Most of the securitizations deals over the past 3 yrs had been private placement deals and not noteworthy in size (ranging from $30mil-$100mil typically). The tipping point was the first rated and large size deal by SOFI. Even though the market’s first choice wouldn’t have been student loans as the topic pick for a pool of underlying loans, it set a precedent.

The other two large and rated securitization deals are from Citigroup and Blackrock. Their babies respectively are: the Citi Held for Asset Issuance (CHAI) deal and the Consumer Credit Origination Loan Trust (CCOLT) deal. The latter is an SPV created by Blackrock for the purpose of this deal. My focus is more on these two deals because they are the first rated ones with a heavy involvement of a regulated and rated financial institutions (not only as underwriters but custodians, or paying agents, etc).

Both deals are similar in many ways (detailed data can be found in “Comparing CHAI to CCOLT” by PeerIQ):

  • Size: CHAI $420mil – CCOLT $306
  • Consumer loans mostly 3yr average and avg. borrowing rate 13%-14%
  • FICO: slightly above 700
  • Number of loans $25k-$30k with average loan size $11k

The significance in these deals is in the fine print which defines delinquency and default procedures.

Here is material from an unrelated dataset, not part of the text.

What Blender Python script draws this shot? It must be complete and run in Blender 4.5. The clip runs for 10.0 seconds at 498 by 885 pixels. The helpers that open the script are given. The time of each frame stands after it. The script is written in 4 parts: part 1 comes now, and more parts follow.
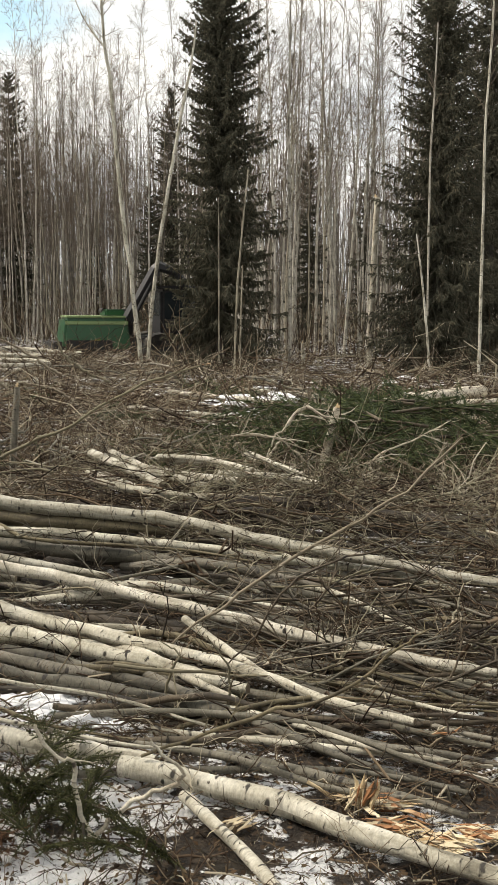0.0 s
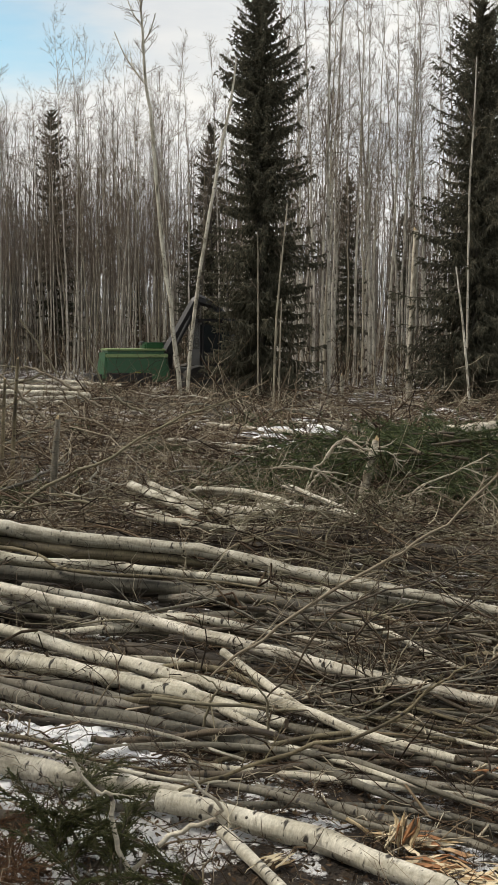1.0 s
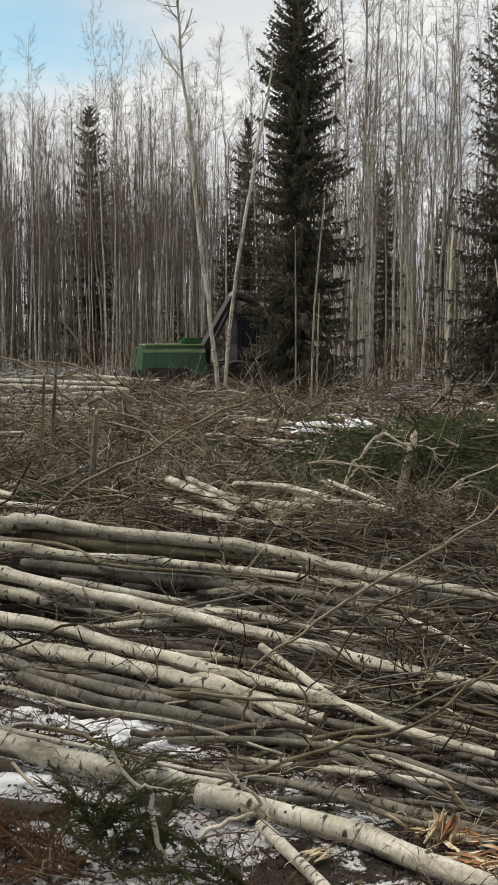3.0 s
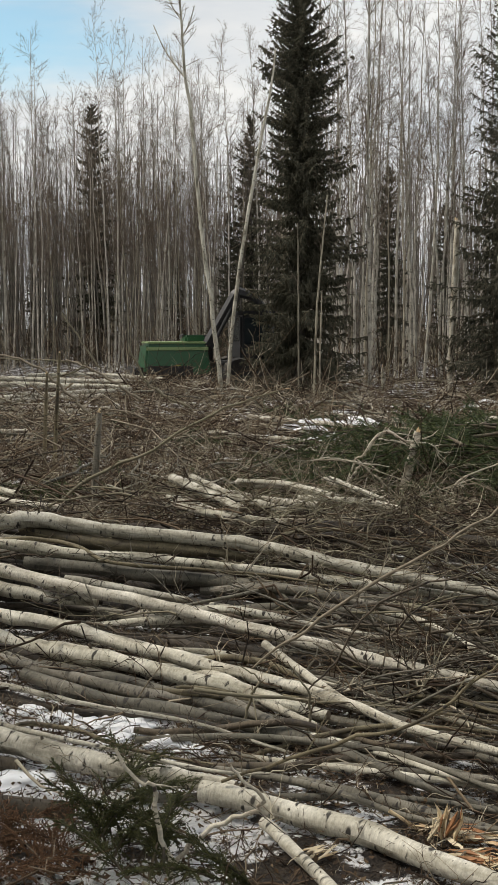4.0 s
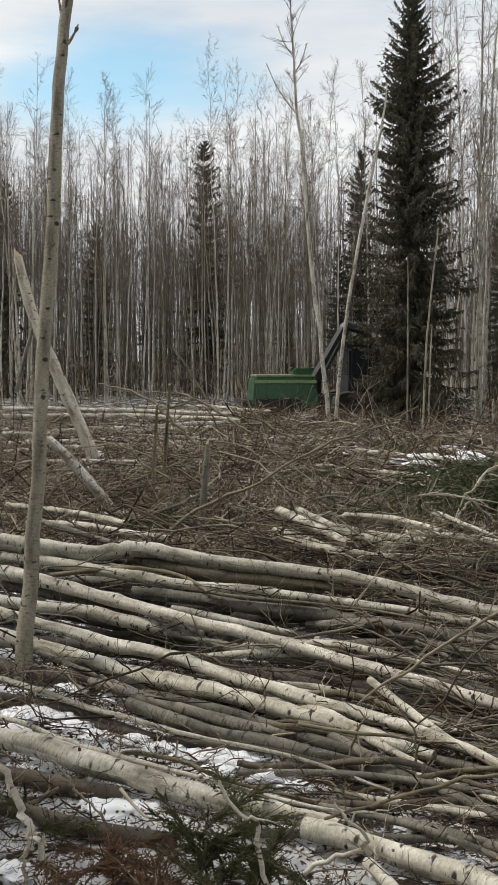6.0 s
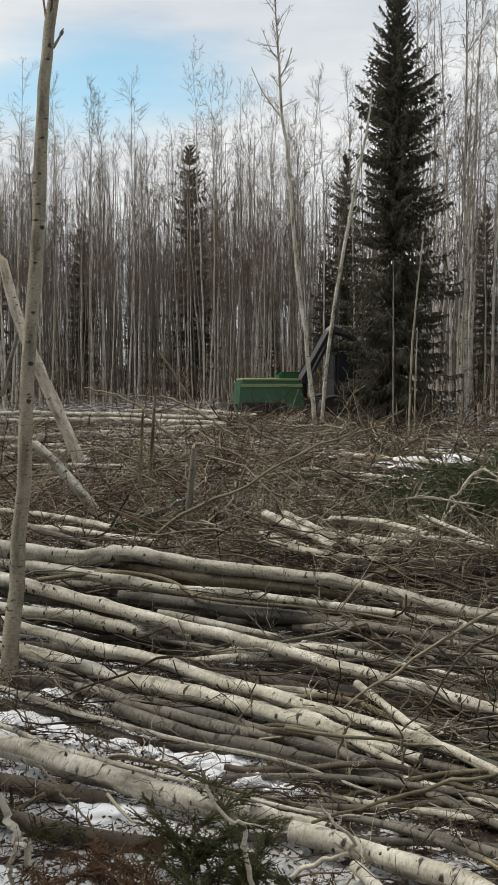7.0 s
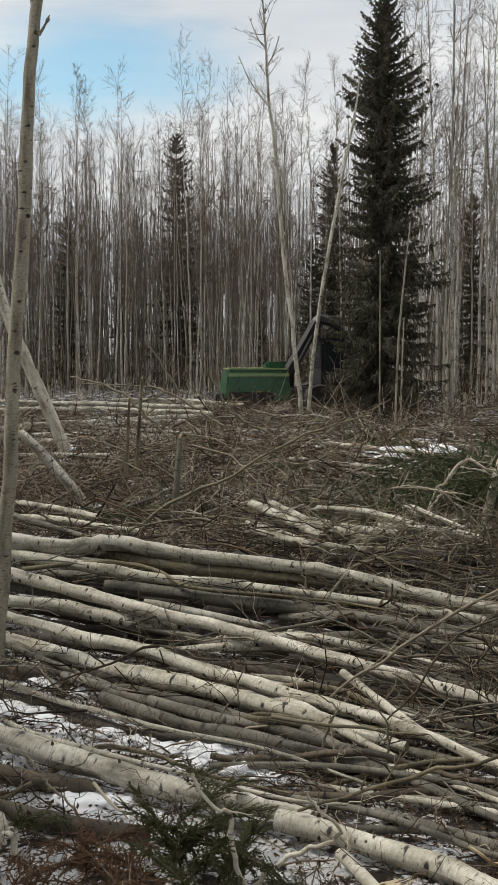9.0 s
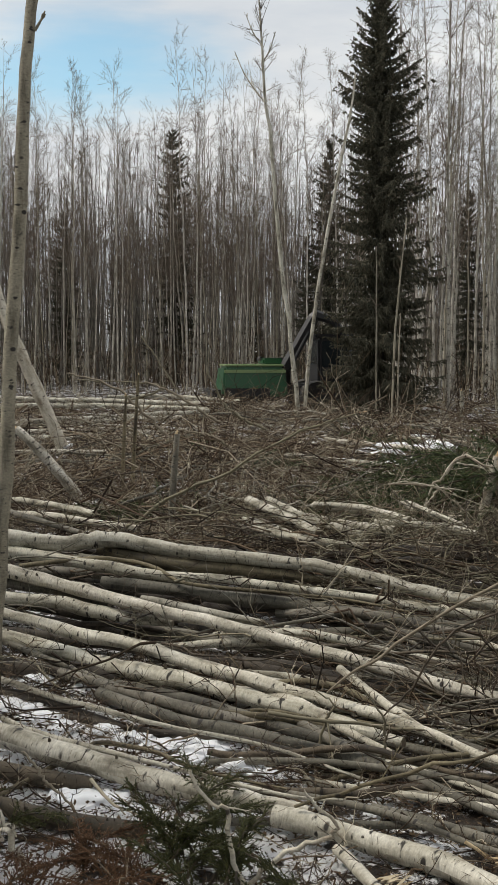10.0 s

The CHAI deal obtained an A3 rating for its Class tranche (whereas CCOLT has longer Weighted average life Class A tranche with a lower rating Baa3) mainly because the Backup service provider in the CHAI deal is a rated entity (Citibank). The CCOLT has First Associates as the backup service provider, which is a 30yr old business and is the fastest growing and largest third-party consumer loan/lease and backup servicer in the United States with $7billion under management.

“Who is afraid of securitization?”

Everybody says “yes” to be safe (not because they necessarily thought about it) from the originators of the underlying loans, the underwriters, to the rating agencies and the investors. The fear is coming from being burnt and wanting to be compliant (the new norm) which makes all stakeholders more cautious and conservative.

“Be afraid of what you don’t know”

These are not unchartered waters and Wall Street veterans are out there to deploy their expertise to make securitization work this time around. The 4th quarter of 2015 (as reported by PeerIQ in their Marketplace Lending Securitization Tracker Q4) saw $2.7bn in securitization issuance. This is five-fold from the 2015 Q4 issuance ($0.5bl), with market conditions in credit markets not all favorable during this quarter (widening of credit spreads).

Roughly 43% of the 4Q deals were rated (mostly by Moody’s). Consumer loan pools are twice as much as student loans. The growth will continue as long as there is no misstep in the servicing, in the borrower selection practices and of course, no black swan that triggers defaults that weren’t priced in.

The securitization market first needs to grow in a similar direction as the CHAI and CCOLT deals. Ideally, the market needs more consumer loan deals and also some SMB securitization deals. Funding Circle and Zopa, for example, need to get involved and OnDeck deals need to get rated. Such growth in both verticals (consumer loans and SMB) can pave the way towards deals structured from the Lending platforms themselves (similar to the SOFI deal).